First returns to this topic that began several years earlier with an update, and in doing so shows importance of the discussion that happened in his comments. Though First’s early audience mostly came from around the world and he did not write primarily for an audience of local readers, the discussion that occurred in his comments over the course of several blog posts suggest an evolution in audience was underway. In fact, it is the dialogue of voices from around the country with locals from down the road that enabled First to become more aware of the how is blogging might related to the local issues affecting Floyd County.

In the fall of 2008, much of First’s blogging looks similar to the blogging he was doing six years ago. On November 21, he marks the change of seasons by photographing the first occurrence of ice: “The margins of the creek are just beginning to crust over with ice. Some of the ponds between home and work are showing a thin glaze of ice in patches on the surface” (“Iceman”). On Nov. 25^th^, he describes a visit to farm in nearby Grayson:

Getting out of the car at the home we were visiting, I was struck by the radiant light from the two tractors waiting patiently in the monochrome barn. They seemed almost alive, animated cartoon machinery granting a splash of otherworldly color on the grayest of early winter days. (“Visiting”)

Two photos, one of icicles and the other of red tractors next to an old barn

Image : Fred First (“The Iceman Cometh”; “Visiting the Neighbors”).

On other days, though, he sounds like Simon St. Laurent or Lisa Williams, as when he describes his recent attendance at a community meeting to discuss spraying near power lines along a tributary of Back Creek in western Roanoke County. On November 17, he posts the details of a meeting to take place later that week at the county administrative building, and then on Thursday after the meeting he offers to write up his notes from the digital recording he has made.

Moreover, the writing that began in his blog has spilled out into other media and settings. In April 2006, First published Slow Road Home: A Blue Ridge Book of Days, an edited and expanded collection of blog posts from his first few years of Fragments of Floyd, and a second collection is due to be published in 2009. He has also become a regular essayist on Roanoke’s NPR station, he writes a regular column, A Road Less Traveled, in the Floyd Press, and he periodically presents a photo-memoir of photographs, music, and spoken work to live audiences around the area.

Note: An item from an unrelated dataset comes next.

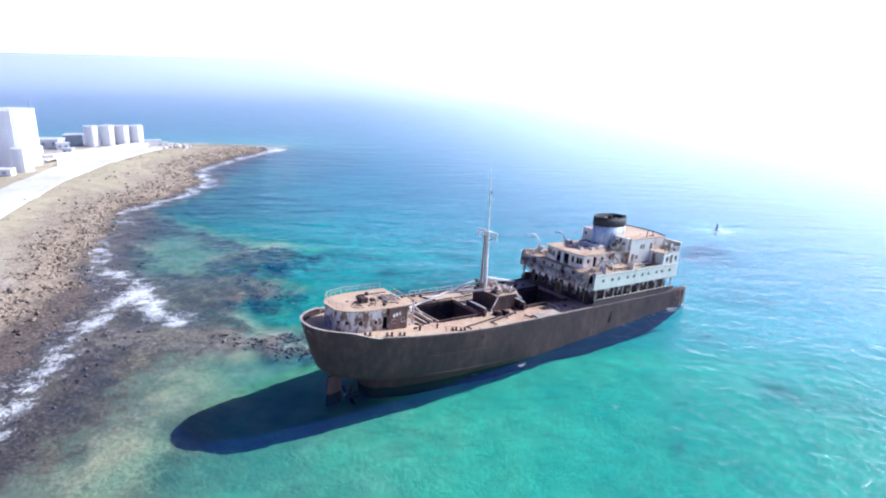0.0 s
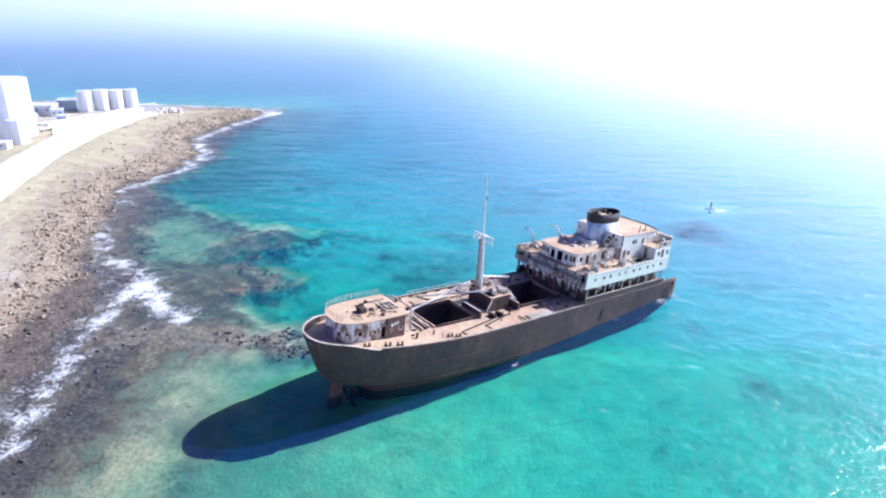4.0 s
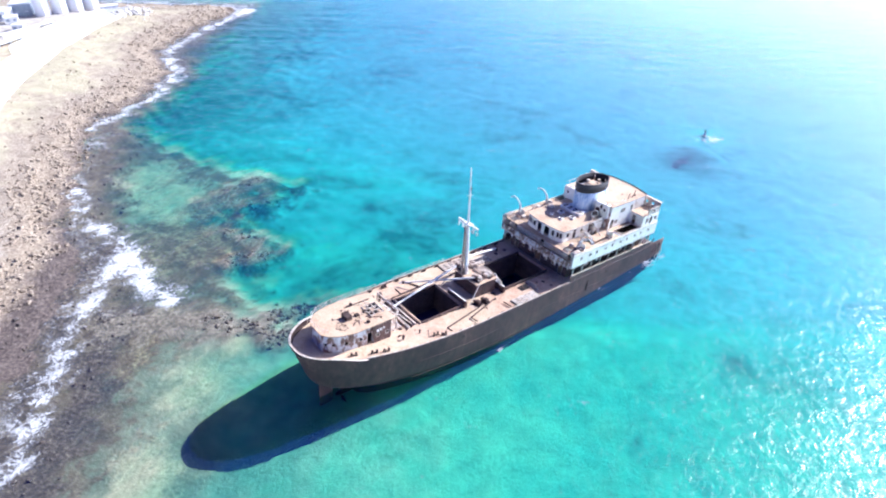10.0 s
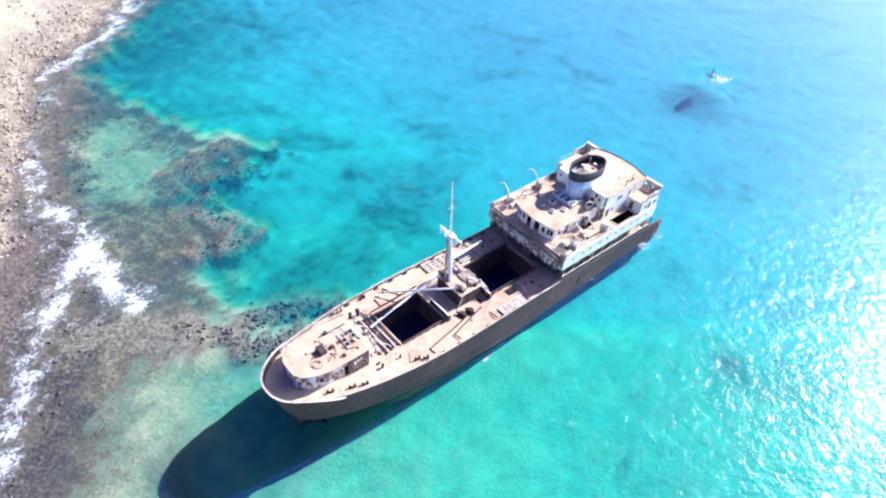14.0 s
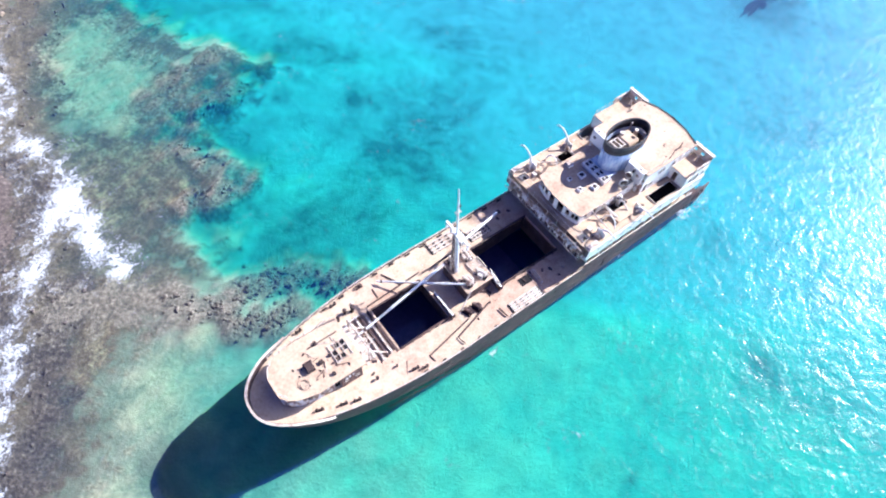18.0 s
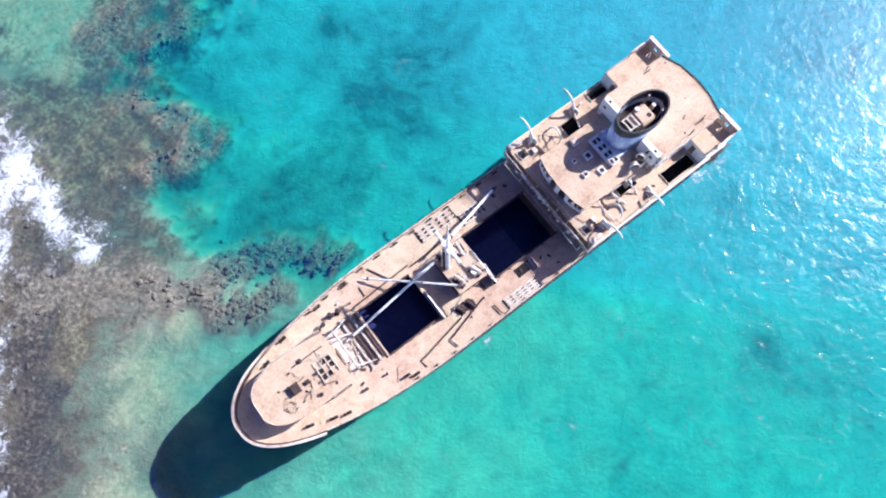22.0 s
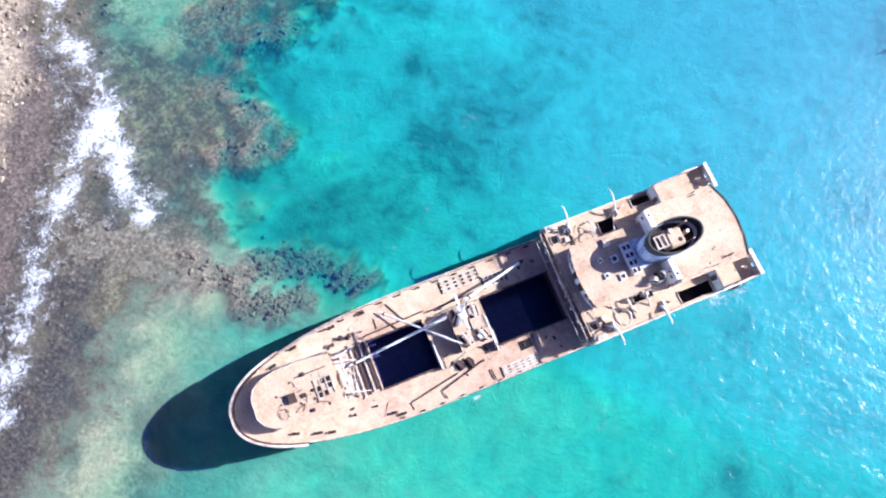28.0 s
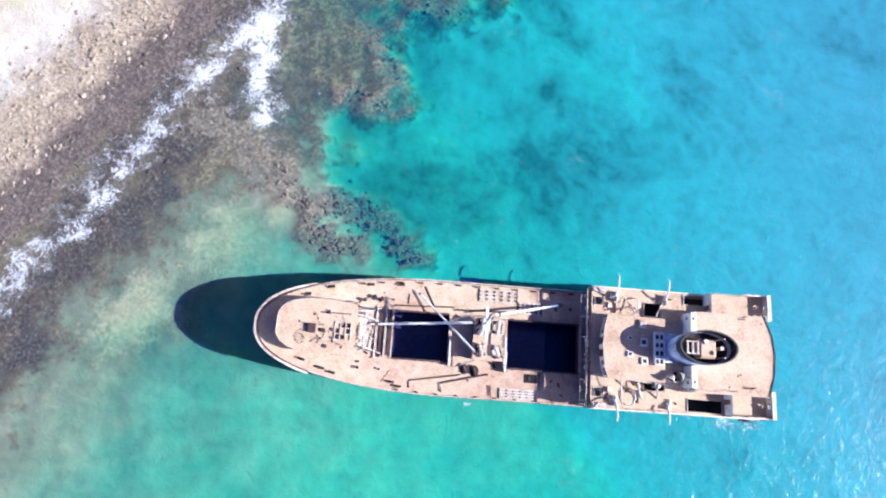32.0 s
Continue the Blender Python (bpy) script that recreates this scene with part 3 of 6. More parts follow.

While First’s place blogging began in the essayistic mode of the Ecotone group, he gradually adopts many traits of the journalistic style as he writes with increasing frequency both about his place and for those in that place. First refused to choose between either mode, however, and he provides useful examples of someone who is not afraid to use all means at his disposal to connect with place, drawing on a variety of genres, both online and print, as well as a variety of audiences, both local and distant. In First’s approach to blogging, both neighbors and visitors have place in his circle of friends, and though the complexities of network locality can often make it challenging to situate everyone comfortably in one place, he manages to make everyone feel welcome.